Oleh : Siti Asiyah Nurjanah, S.Pd
Kasus kegagalan asuransi kembali mencuat. Kali ini muncul dari jasa asuransi Jiwasraya yang kala itu bersih dari kasus licik dalam asuransi, "katanya". Tetapi beda hal dengan sekarang, asuransi Jiwasraya mempunyai kekurangan deposito dan penagihan hebat dari nasabahnya. Skandal Jiwasraya bisa dianggap kasus kerugian negara terbesar ke 2 setelah kasus BLBI di rezim sebelumnya. BUMN asuransi jiwa ini mengalami gagal bayar sebesar 13 T dan meminta talangan negara 30 T lebih untuk menyehatkan diri. Ada beragam pendapat tentang latar belakang kebangkrutannya. Said Didu pengamat BUMN menganggap ada ‘perampokan keuntungan’ terutama menjelang tahun politik. Ini sejalan adagium ‘BUMN=Sapi perah partai dan rezim penguasa' . Sesuai dengan pernyataanya dalam rubrik berita online "terjadi perampokan di Jiwasraya perusahaan yang sangat sehat pada tahun 2016-2017, lalu defisit puluhan triliun di tahun berikutnya, berarti ada penyedotan dana yang terjadi," ujar Said Didu di Jakarta kamis (19/12/2019, Kompas.com)
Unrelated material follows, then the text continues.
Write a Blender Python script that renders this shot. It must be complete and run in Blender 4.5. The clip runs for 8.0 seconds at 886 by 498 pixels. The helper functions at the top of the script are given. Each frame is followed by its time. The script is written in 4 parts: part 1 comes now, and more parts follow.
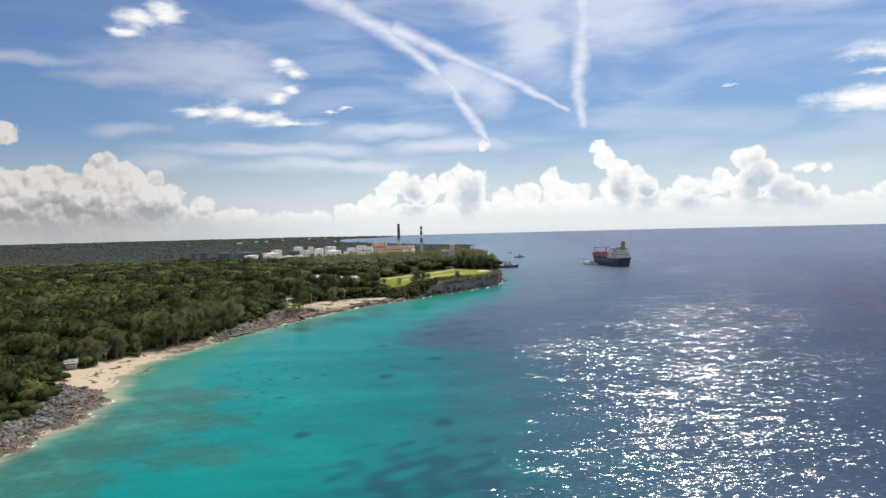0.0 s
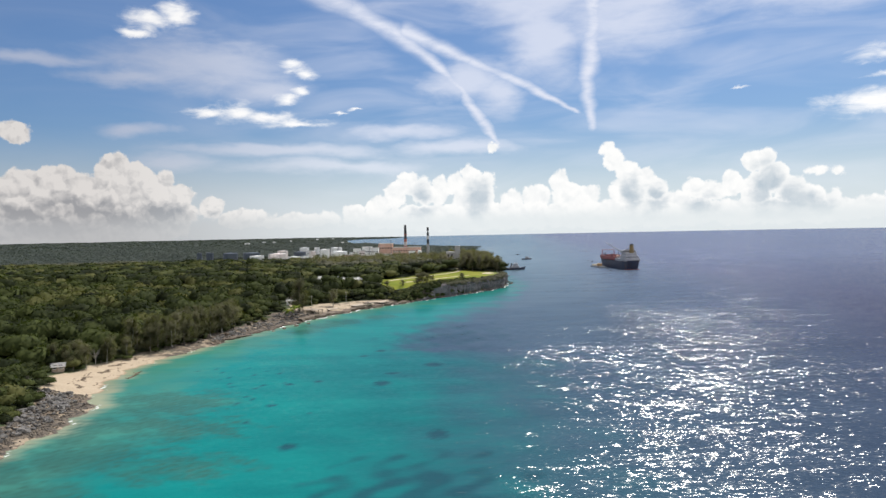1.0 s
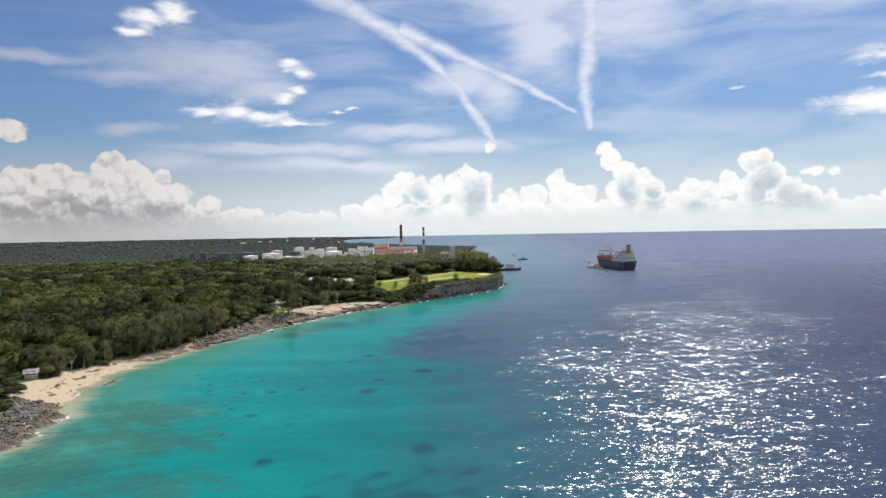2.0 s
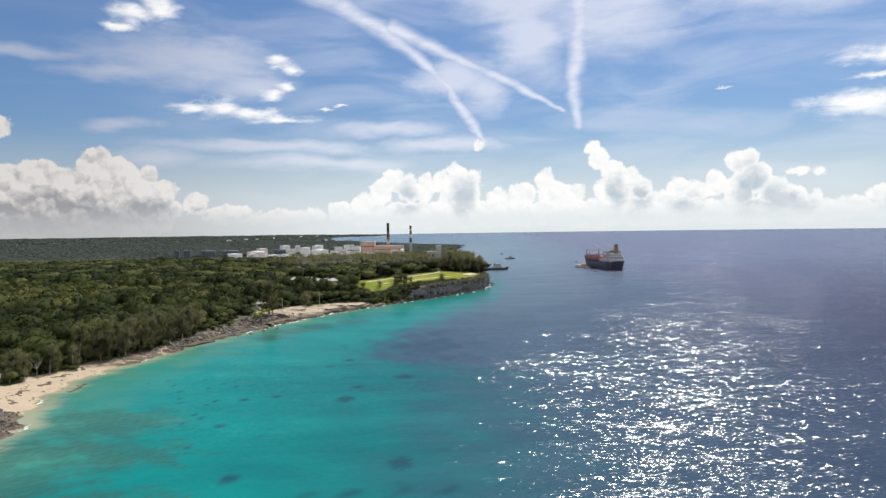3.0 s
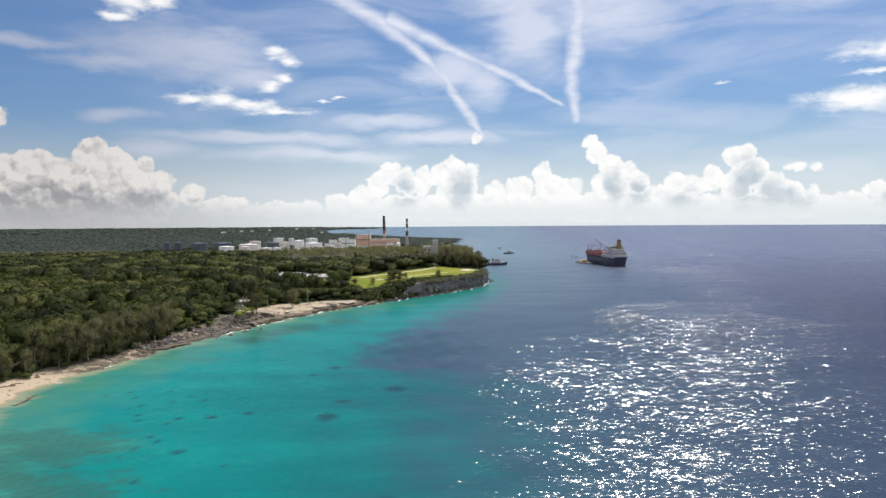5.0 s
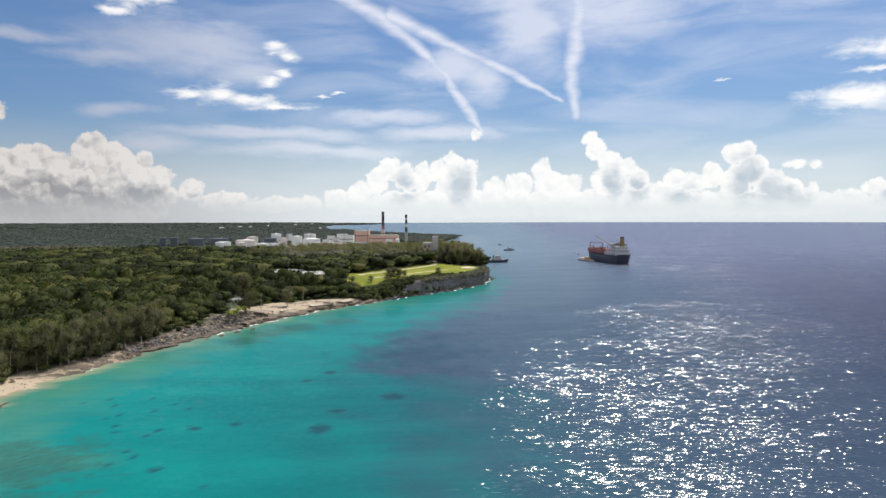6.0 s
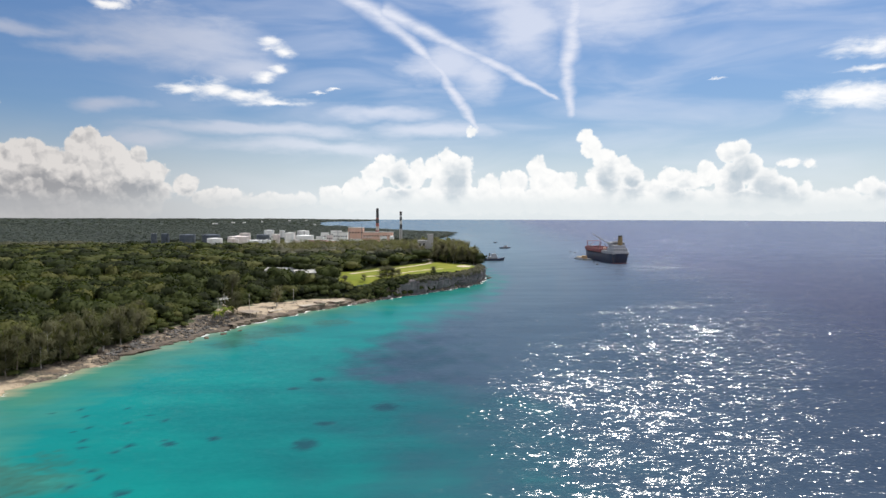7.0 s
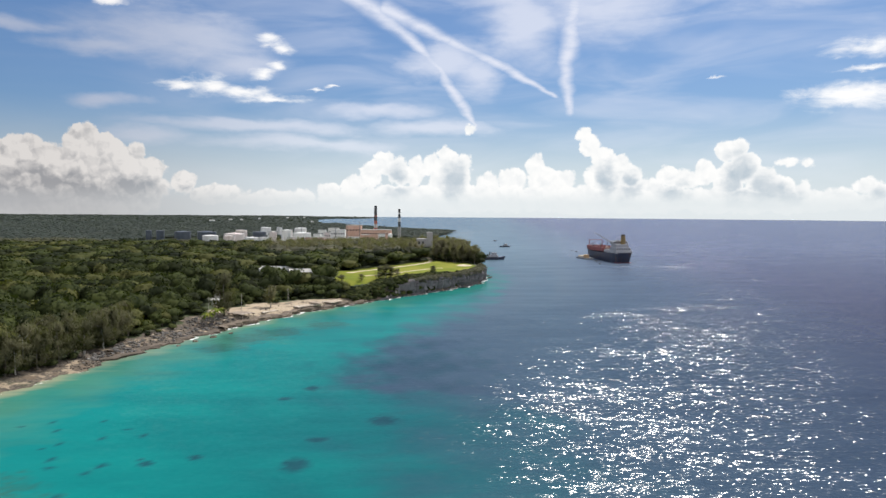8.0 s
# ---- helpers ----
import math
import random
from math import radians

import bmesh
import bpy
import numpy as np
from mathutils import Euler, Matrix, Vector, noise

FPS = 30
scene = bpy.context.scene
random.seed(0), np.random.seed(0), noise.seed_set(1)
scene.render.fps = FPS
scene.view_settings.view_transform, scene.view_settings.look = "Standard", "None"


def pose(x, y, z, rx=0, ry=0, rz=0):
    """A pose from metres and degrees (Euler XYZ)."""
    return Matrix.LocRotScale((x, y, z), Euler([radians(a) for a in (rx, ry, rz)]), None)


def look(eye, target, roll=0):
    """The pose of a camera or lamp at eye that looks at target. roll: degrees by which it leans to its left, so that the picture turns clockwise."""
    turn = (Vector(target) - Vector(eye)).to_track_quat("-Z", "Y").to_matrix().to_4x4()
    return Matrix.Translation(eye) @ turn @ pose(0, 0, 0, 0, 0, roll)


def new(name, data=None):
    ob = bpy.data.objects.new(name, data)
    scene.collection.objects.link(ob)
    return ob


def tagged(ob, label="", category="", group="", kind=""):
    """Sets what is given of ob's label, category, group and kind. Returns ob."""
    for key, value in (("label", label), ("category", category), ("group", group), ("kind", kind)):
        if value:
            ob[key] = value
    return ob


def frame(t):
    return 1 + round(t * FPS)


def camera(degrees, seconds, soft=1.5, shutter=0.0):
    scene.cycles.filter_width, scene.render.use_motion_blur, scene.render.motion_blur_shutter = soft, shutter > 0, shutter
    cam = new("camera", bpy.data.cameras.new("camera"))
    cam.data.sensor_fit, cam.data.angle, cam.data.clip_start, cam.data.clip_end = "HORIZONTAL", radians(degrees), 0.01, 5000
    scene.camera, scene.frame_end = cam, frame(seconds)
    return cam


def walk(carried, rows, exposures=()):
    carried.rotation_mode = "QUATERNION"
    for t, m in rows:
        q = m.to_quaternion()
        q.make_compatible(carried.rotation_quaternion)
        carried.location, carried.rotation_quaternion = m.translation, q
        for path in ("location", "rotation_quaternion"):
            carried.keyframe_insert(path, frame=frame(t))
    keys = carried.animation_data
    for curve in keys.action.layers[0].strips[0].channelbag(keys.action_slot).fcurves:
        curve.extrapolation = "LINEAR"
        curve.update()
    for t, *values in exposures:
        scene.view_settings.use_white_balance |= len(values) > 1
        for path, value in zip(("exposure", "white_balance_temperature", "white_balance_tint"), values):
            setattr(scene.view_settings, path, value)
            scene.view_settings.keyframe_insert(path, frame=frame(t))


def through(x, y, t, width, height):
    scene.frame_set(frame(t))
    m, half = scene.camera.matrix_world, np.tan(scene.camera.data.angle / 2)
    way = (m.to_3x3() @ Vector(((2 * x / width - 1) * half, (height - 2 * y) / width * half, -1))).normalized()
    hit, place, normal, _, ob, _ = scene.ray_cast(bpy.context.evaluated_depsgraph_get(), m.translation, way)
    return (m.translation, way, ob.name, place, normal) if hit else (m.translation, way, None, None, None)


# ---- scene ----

Sedangkan pengakuan Dirut Jiwasraya menambahkan latar belakang lain yakni BUMN sudah lama tidak sehat. Dipilih cara sangat berisiko (unprudent) untuk mengatasinya. Yakni dengan menjual ‘JS Saving Plan’ asuransi- investasi (bancassurance) berbunga sangat tinggi ke masyarakat dan Jiwasraya menanam modalnya di bursa saham, bahkan dengan membeli saham gorengan (saham perusahaan yg ‘digoreng’ seolah sangat menguntungkan). Berujung terjadi skema Ponzi yakni premi yg dibayar pelanggan asuransi dipakai membayar keuntungan/bunga tinggi para nasabah bancassurance. Pada gilirannya, gagal bayar polis asuransi. Persoalan ini bertambah buruk mengingat BUMN seringkali menjadi tumpuan sponsorship untuk beragam proyek individu di lingkaran kekuasaan. Contoh Jiwasraya mensponsori kedatangan klub bola dunia Manchester City. Dari kasus ini tampak bahwa memang para Pejabat Kapitalis ini rakus akan kekuasaan serta keuntungan hanya demi kepentinganya sendiri tanpa memikirkan pengurusan rakyat. Begitu pula ketikaereka menduduki kursi pemimpin. Perencanaan sesuatu yang mereka klaim untuk kesejahteraan rakyat padahal sebenarnya hanya kamuflase belaka, untuk menutupi maksud bagi kepentingan kalangan mereka. Miris!
Sebenarnya persoalan asset rakyat dan modal Negara yang dikelola BUMN mengalami beragam persoalan tidak hanya sekl ini terjadi. Karena daulat Kapialis begitu menggurita di tanah air. Mulai dari skema pengelolaan BUMN model korporasi, keterlibatan lingkar kekuasaan untuk memanfaatkan BUMN bagi kepentingan kursi dan partai hingga cara-cara mencari untung yang sarat riba dan maisir/gambling berujung krisis/kebangkrutan. Sebagai jalan keluarnya, Negara memberi talangan. Ini adalah perampokan besar-besaran terhadap Negara secara legal, yang dinikmati segelintir golongan Kapitalis, pemilik bank, elit BUMN dan bahkan yang duduk di kursi penguasa. Skandal ini mestinya menyadarkan tentang beta buruknya sistem Kapitalisme. Tidak ada sedikitpun maslahat bagi rakyat.
Cukup jelas bukn kerusakan sistem Kapitalisme yang sudah terindra oleh mata kita sendiri? Maka sudah saatnya kita beralih ke sistem yang baik dan yang mempu mensejahterakan rakyat tanpa ada janji-janji manis yang mengelabui. Sistem yang baik itu adalah berasal dari Allah Sang Maha Pencpta alam semesta ini, yakni sistem Islam yg mampu menjadi problem solving dari berbagai problem yang ada di dunia ini. Sebagaimana sejarah membuktikan kejayaan Islam memimpin 2/3 bagian dunia selama 13 abad. Wallahua'lam.